Creative commons: pixabay

Most Dutch PhD candidates are employees of their university. They receive a salary, and build a retirement fund. Now, there are PhD students as well, who only receive scholarships, and are therefore cheaper.

Before this experiment, it had not been allowed to give PhDs scholarships instead of a salary, even though it occasionally happened anyway. After years of lobbying, the previous parliament started an experiment: universities were allowed to try out the scholarship system for PhDs.

Lack of interest
Starting in 2016, a total of two thousand scholarship PhDs could, in theory, start their PhD tracks. But there was a decided lack of interest from universities. Only the University of Groningen, the biggest proponent of the experiment, was granted permission for 850 student PhDs. Fifteen other PhD spots were granted to the Erasmus University Rotterdam.

This past fall, minister Van Engelshoven announced the experiment will not be extended. She will not allow a second round of applications for these student PhD funds. Her most important argument was the lack of interest from universities. She made the decision before the experiment had even been nationally assessed.

New round of applications?
Earlier this year, political parties VVD and CDA asked the minister to reconsider her decision if this (midway) evaluation turned out positive. But the minister didn’t budge. “I would perhaps have considered a new round of applications if that had created more diversity in what the interpretation of PhD tracks could be, which would’ve been of value to the experiment.

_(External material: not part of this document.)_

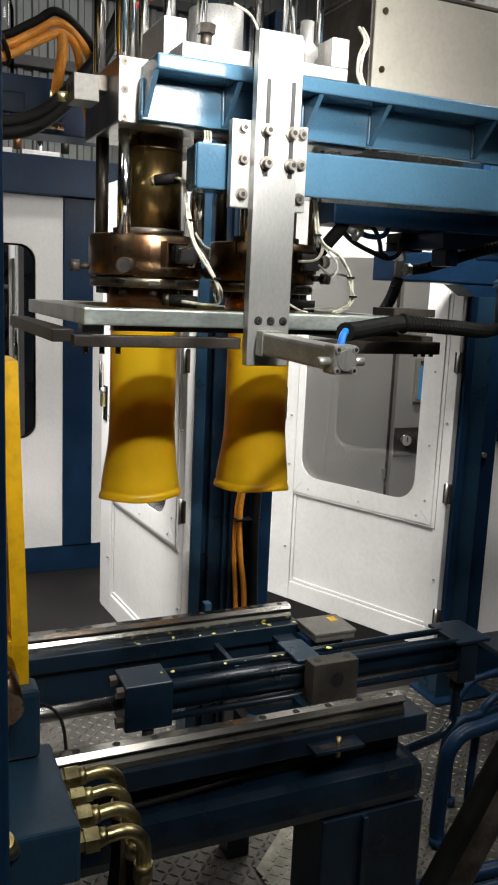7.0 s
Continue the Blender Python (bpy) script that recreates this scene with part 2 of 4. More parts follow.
def prism(bm, outline, axis, a, b):
    """An outline of pairs, drawn out along an axis from a to b."""
    def place(u, v, w):
        return {"x": (w, u, v), "y": (u, w, v), "z": (u, v, w)}[axis]
    A = [bm.verts.new(place(u, v, a)) for u, v in outline]
    Z = [bm.verts.new(place(u, v, b)) for u, v in outline]
    bm.faces.new(A)
    bm.faces.new(Z[::-1])
    for i in range(len(A)):
        j = (i + 1) % len(A)
        bm.faces.new((A[j], A[i], Z[i], Z[j]))
    bmesh.ops.recalc_face_normals(bm, faces=bm.faces[:])
    return bm


def lathe(bm, profile, centre, n=40):
    rings = [[bm.verts.new((centre[0] + r * math.cos(2 * math.pi * k / n), centre[1] + r * math.sin(2 * math.pi * k / n), z)) for k in range(n)] for r, z in profile]
    for a, b in zip(rings, rings[1:]):
        for k in range(n):
            bm.faces.new((a[k], a[(k + 1) % n], b[(k + 1) % n], b[k])).smooth = True
    bm.faces.new(rings[0])
    bm.faces.new(rings[-1])
    bmesh.ops.recalc_face_normals(bm, faces=bm.faces[:])
    return bm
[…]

But there was never any interest from universities aside from Groningen and the EUR, and there still isn’t.”

CDA, VVD, PVV, and SGP struggle with the decision, as is evidenced in new parliamentary questions: ’A more diverse interpretation of what the PhD track can be’ was never a criterion for taking part in the experiment, was it? So why should it be that way now? They are also asking the minister whether it’s even possible to properly evaluate the experiment if there have been less than 2,000 participants. Her response is expected within three weeks.